Il pezzo più corrosivo è però L’ultima notte del mondo, che rievoca la violenza sonora di pezzi come Litio e – soprattutto – La cena. E qui entriamo in quello che potrebbe essere il vizio formale dell’album: capiamo di non essere di fronte alla vetta artistica toccata dai Massimo Volume, eppure quanto ancora abbiamo bisogno di quello stile (persino quando si auto-cita e diventa stilema) e di quel suono – in poche parole di quel marchio autentico che è bollino di qualità. Affamati di vedere incarnarsi personaggi come Novalis, Baskinski e Chopin aggirarsi come fantasmi impazziti e ambulanti nel mezzo delle nostre ossessioni quotidiane. Schiaffeggiati dai ritmi delle chitarre, letteralmente presi a botte dalle bacchette di batteria, per schiantarci contro i palazzi dipinti agli inferi da Clementi. E così non siamo poi così sorpresi di ritrovarci a passeggio per Venezia insieme a Friedrich Nietzsche nelle agghiaccianti atmosfere di un pezzo affilato e seducente come Fred, per poi tornare a scavare dentro l’infanzia di Clementi per incontrare una madre che urla di cambiarsi le mutande. Sembra allora di sentire ancora un urlo – una vecchia invocazione: Leo è questo che siamo? Uomini e donne che passano di continuo da un cambio di mutande a una sonata di Chopin. Già, è questo che siamo. Per nostra grazia i Massimo Volume lo raccontano sempre magnificamente.

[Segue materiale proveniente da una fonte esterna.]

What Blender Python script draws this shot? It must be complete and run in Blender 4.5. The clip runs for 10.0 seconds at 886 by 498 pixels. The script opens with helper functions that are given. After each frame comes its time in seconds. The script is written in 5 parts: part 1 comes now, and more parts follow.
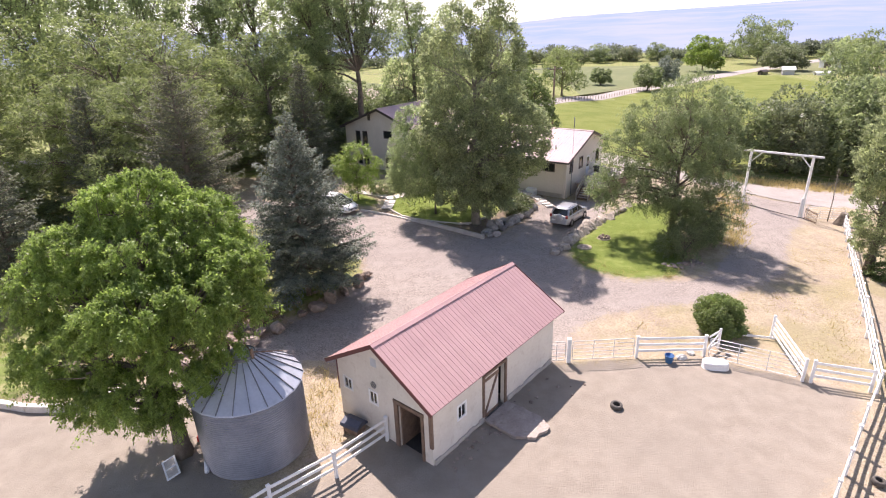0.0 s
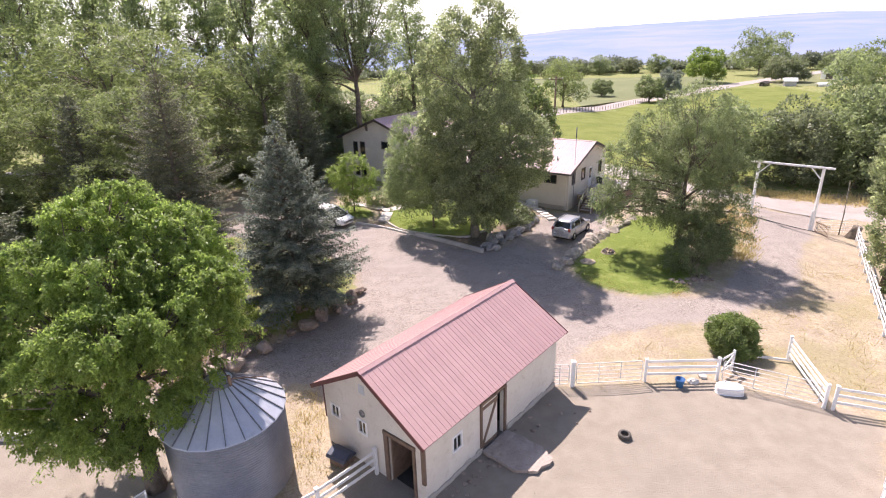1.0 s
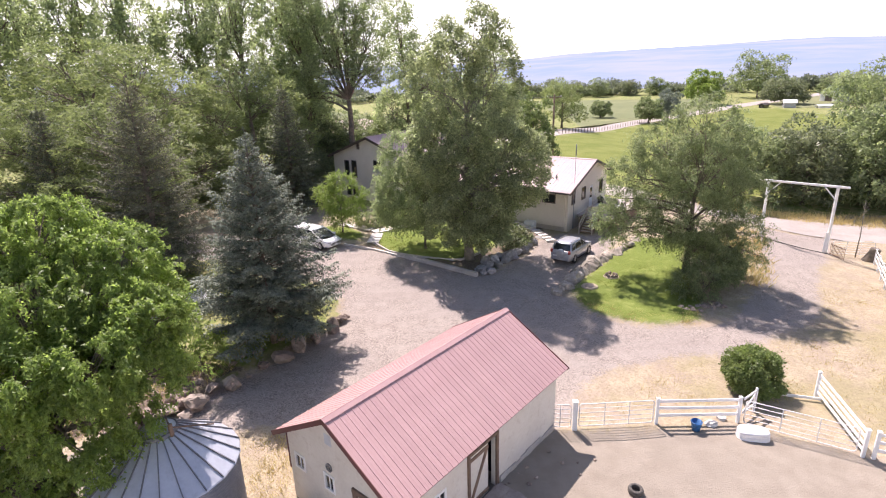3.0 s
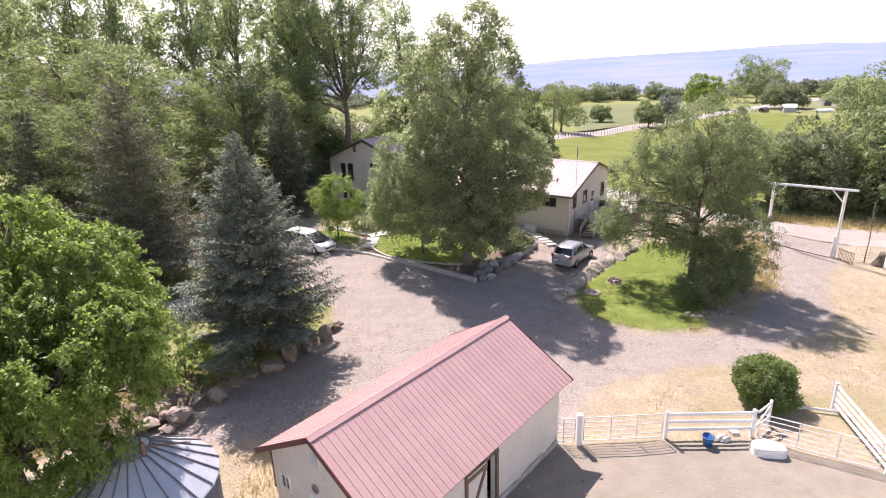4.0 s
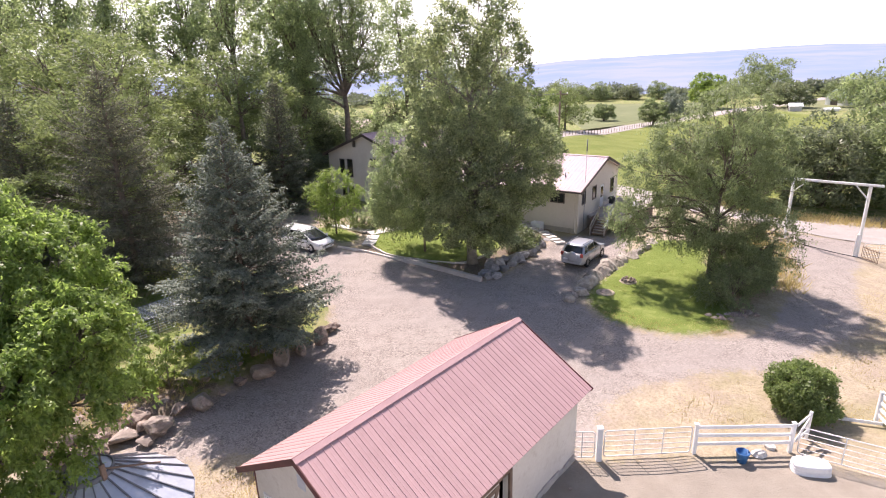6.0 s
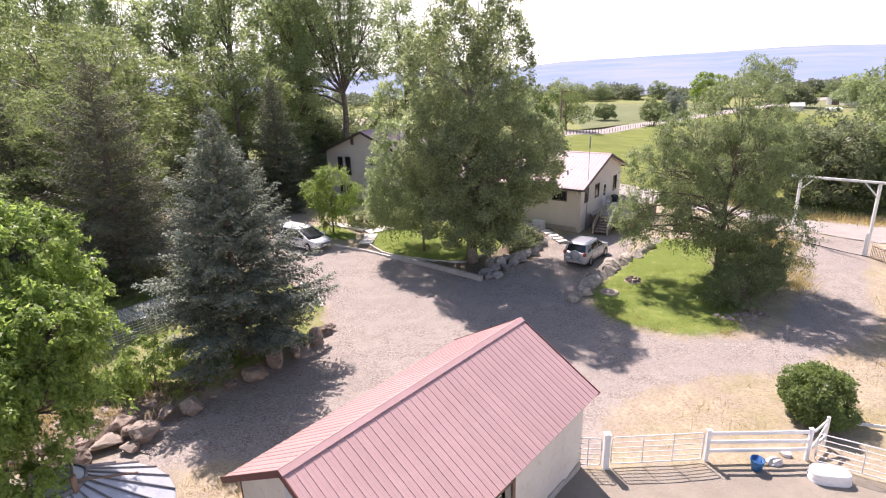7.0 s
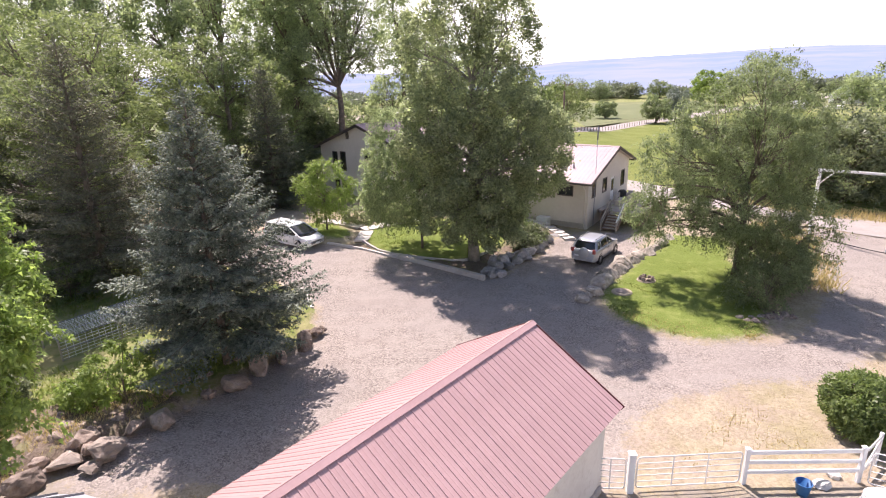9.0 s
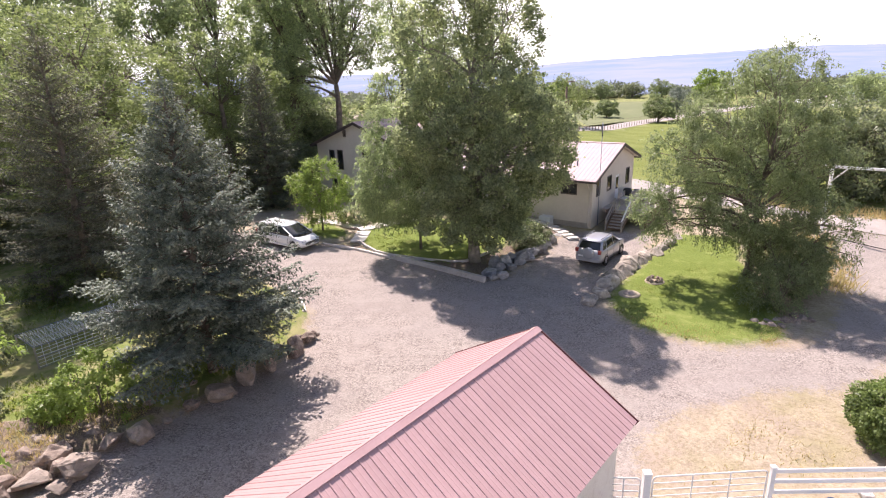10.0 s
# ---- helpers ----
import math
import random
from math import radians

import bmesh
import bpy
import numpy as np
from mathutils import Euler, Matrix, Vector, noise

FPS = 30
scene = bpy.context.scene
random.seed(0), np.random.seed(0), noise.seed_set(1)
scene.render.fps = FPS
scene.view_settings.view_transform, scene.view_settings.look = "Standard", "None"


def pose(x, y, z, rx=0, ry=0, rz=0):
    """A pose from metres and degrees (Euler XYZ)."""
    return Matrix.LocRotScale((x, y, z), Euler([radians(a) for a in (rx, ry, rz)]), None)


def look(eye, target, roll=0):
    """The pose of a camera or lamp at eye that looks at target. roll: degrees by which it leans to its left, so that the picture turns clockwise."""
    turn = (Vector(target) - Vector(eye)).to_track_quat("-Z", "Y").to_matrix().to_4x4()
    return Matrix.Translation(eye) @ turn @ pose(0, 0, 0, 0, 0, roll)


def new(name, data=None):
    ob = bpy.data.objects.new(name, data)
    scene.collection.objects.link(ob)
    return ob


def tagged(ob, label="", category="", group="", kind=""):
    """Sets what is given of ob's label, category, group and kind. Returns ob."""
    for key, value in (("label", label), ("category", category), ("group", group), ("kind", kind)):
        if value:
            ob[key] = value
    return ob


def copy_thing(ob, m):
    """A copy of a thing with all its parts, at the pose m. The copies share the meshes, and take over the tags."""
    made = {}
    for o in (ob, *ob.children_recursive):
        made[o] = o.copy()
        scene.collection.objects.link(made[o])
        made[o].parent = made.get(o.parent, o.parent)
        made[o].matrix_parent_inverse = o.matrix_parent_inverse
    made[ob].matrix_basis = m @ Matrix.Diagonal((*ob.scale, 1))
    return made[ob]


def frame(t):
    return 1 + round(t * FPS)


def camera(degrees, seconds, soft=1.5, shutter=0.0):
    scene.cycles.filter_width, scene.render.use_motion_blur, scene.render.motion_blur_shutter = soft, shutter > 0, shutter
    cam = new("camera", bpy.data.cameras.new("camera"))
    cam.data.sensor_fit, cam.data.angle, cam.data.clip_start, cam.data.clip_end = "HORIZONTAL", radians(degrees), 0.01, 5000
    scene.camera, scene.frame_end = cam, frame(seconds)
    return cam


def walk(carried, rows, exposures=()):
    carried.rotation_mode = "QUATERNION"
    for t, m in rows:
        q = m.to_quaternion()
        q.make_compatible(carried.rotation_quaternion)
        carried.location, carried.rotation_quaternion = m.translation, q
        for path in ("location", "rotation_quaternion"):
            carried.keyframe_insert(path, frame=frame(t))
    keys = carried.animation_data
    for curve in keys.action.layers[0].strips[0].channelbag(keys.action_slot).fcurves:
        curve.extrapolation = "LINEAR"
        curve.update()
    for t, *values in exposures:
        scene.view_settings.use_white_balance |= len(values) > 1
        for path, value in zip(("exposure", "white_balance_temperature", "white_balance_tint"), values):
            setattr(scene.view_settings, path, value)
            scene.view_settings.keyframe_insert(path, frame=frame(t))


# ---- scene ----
cam = camera(78.5, 10.0, soft=1.1)
PATH = [
    (0, (0.791, 0.905, 17.130), (0.709, 2.759, 16.383), -1.92),
    (0.5, (0.849, 1.804, 16.951), (0.768, 3.665, 16.223), -1.81),
    (1, (1.013, 2.595, 16.744), (0.927, 4.463, 16.035), -1.91),
    (1.5, (1.187, 3.345, 16.494), (1.102, 5.220, 15.804), -1.91),
    (2, (1.364, 4.050, 16.295), (1.278, 5.932, 15.622), -1.91),
    (2.5, (1.488, 4.734, 16.059), (1.402, 6.623, 15.407), -1.90),
    (4, (1.616, 6.666, 15.359), (1.535, 8.567, 14.743), -1.80),
    (4.5, (1.526, 7.205, 15.160), (1.445, 9.106, 14.544), -1.89),
    (5, (1.439, 7.699, 14.957), (1.356, 9.600, 14.340), -1.89),
    (5.5, (1.350, 8.222, 14.690), (1.266, 10.123, 14.075), -1.80),
    (7, (1.332, 9.654, 13.988), (1.248, 11.557, 13.377), -1.71),
    (7.5, (1.307, 10.183, 13.715), (1.225, 12.086, 13.105), -1.72),
    (8, (1.274, 10.739, 13.465), (1.193, 12.642, 12.856), -1.72),
    (8.5, (1.216, 11.315, 13.226), (1.136, 13.218, 12.618), -1.62),
    (9, (1.133, 11.930, 13.025), (1.055, 13.833, 12.416), -1.71),
    (9.5, (1.160, 12.575, 12.772), (1.079, 14.479, 12.165), -1.90),
    (10, (1.211, 13.309, 12.563), (1.129, 15.213, 11.957), -1.90),
]
walk(cam, [(t, look(eye, target, roll)) for t, eye, target, roll in PATH])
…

Il Nuotatore è un invito a staccare i piedi dal suolo per entrare sconfinati in un mondo di nove episodi popolati di storie e personaggi: da qui la scelta del gruppo di rilasciare il disco senza nessun singolo che anticipasse l’uscita. Va allora ascoltato per intero, dall’inizio alla fine, con i testi preferibilmente a portata di mano. Un album che dal vivo saprà come affilare i coltelli e colpire tutti i nostri sensi, privo di virtuosismi, asciutto e prelibato.